There are lots of other reasons to not merge into a new firm – getting conflicted out of important clients; having base billing rates raised to where you can no longer represent long-standing clients; having to go to firm holiday parties. But the last big reason is the culture/fit. Which is a Harvard Business Review approved way of saying what one senior partner said to me early in my career, “I try not to hire lawyers I don’t want to have lunch with.”

You’ve got to spend a lot of time with the folks at your new firm. Some of it will be great, some of it will be stressful. Make sure when you’re negotiating the merger, you’re sitting across the table from somebody you like well enough to see every day. Make sure that the new platform firm feels like a place where you can picture yourself doing your best work, while working among colleagues you respect and like.
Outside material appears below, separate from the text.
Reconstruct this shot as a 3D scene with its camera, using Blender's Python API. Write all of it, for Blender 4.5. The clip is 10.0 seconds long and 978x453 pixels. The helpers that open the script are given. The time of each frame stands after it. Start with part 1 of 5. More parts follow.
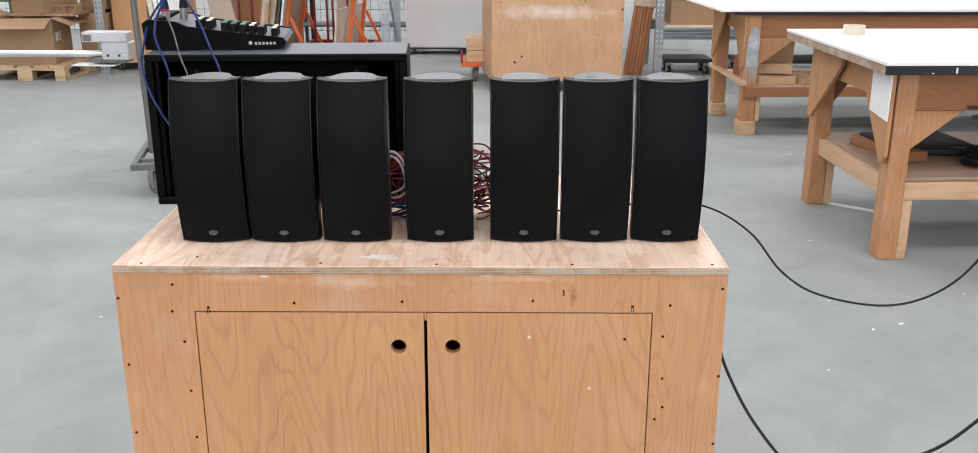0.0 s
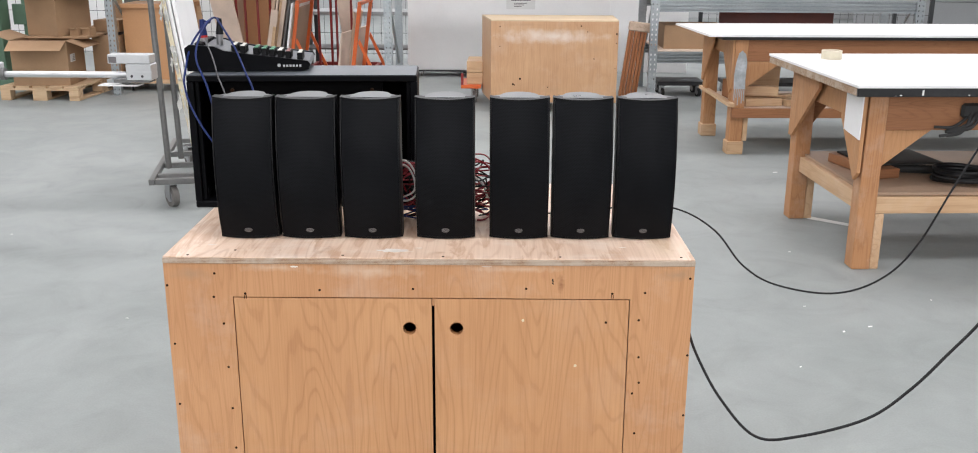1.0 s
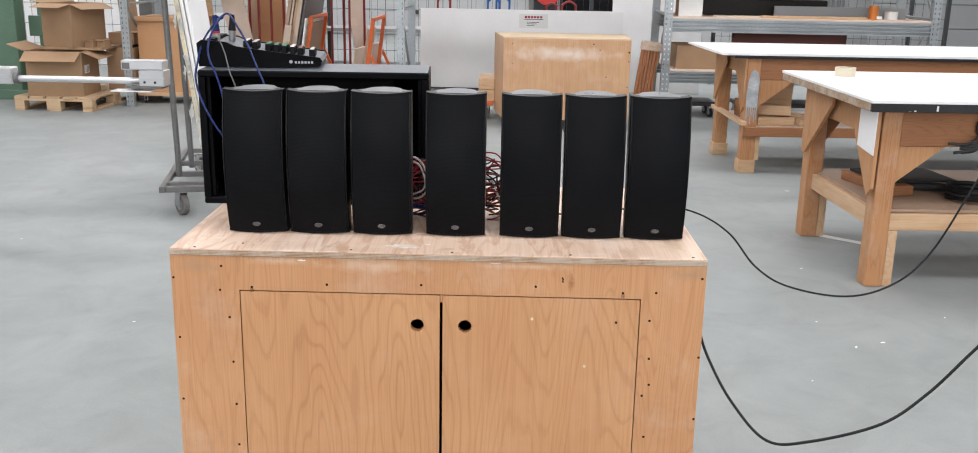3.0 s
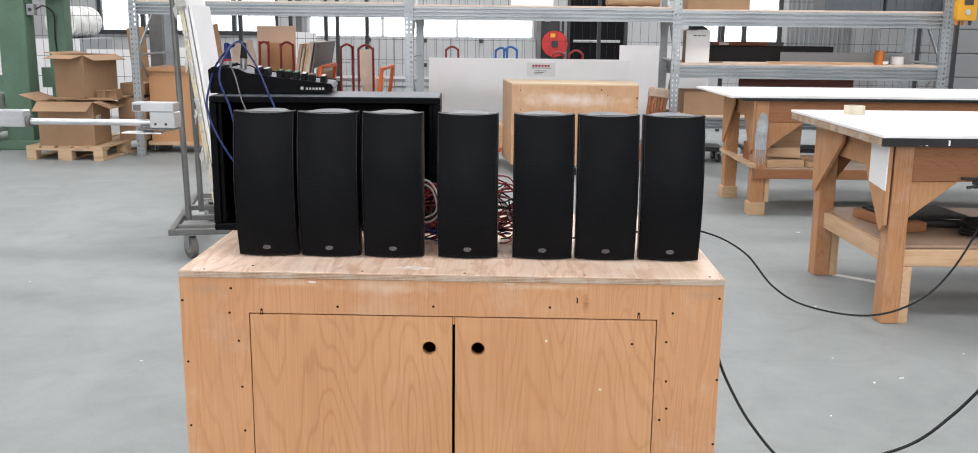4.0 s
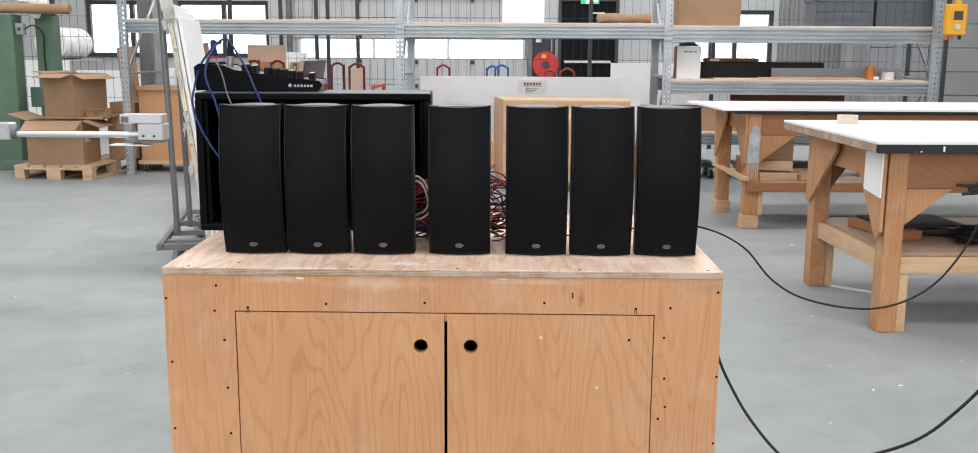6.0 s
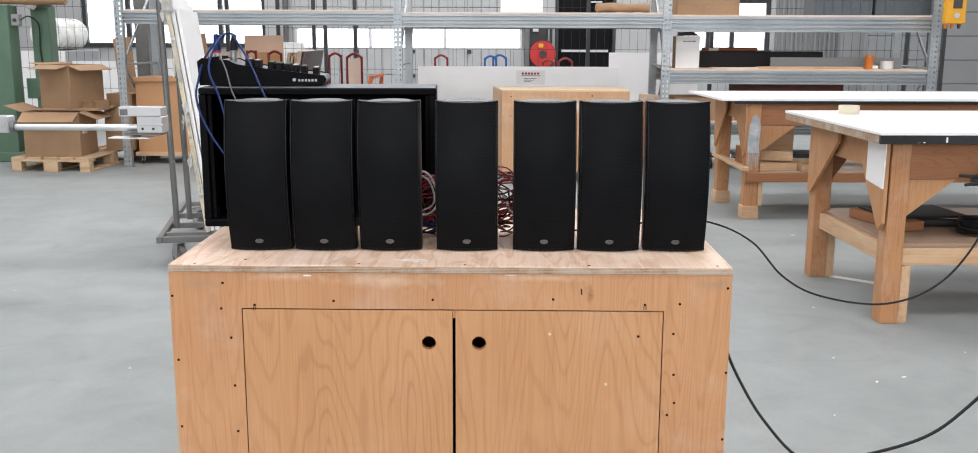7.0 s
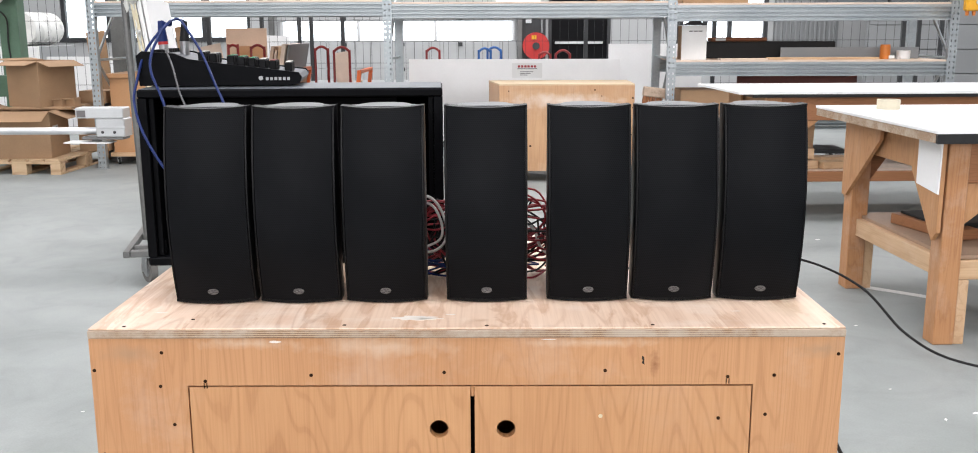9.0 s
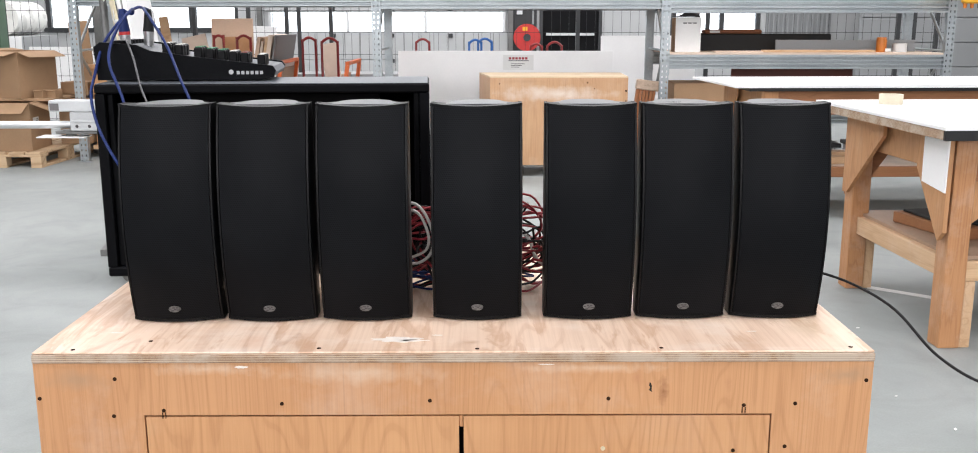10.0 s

Autonomy and collectivity are two ends of the same stick in law practice. There’s always a business to run, a retirement plan to figure out and clients to represent and business to generate. Figuring out which end of the stick you want to grab for the next phase in your career doesn’t have to be a lifetime decision – but it’s great to have options. Best of luck.


  1. Eric, you made some great observations about the lesser importance of negotiating control/being ‘in the room’ for some corporate decisions… being relieved of those can be a time & energy gain but it’s going to be hard to see that without committing to an ego-less analysis (doubly true for ‘founders’). It can be helpful to tap a discreet friend to talk it through and help you identify your blind spots – and preferably someone in business, not law!

    Thanks for writing this useful piece, Eric.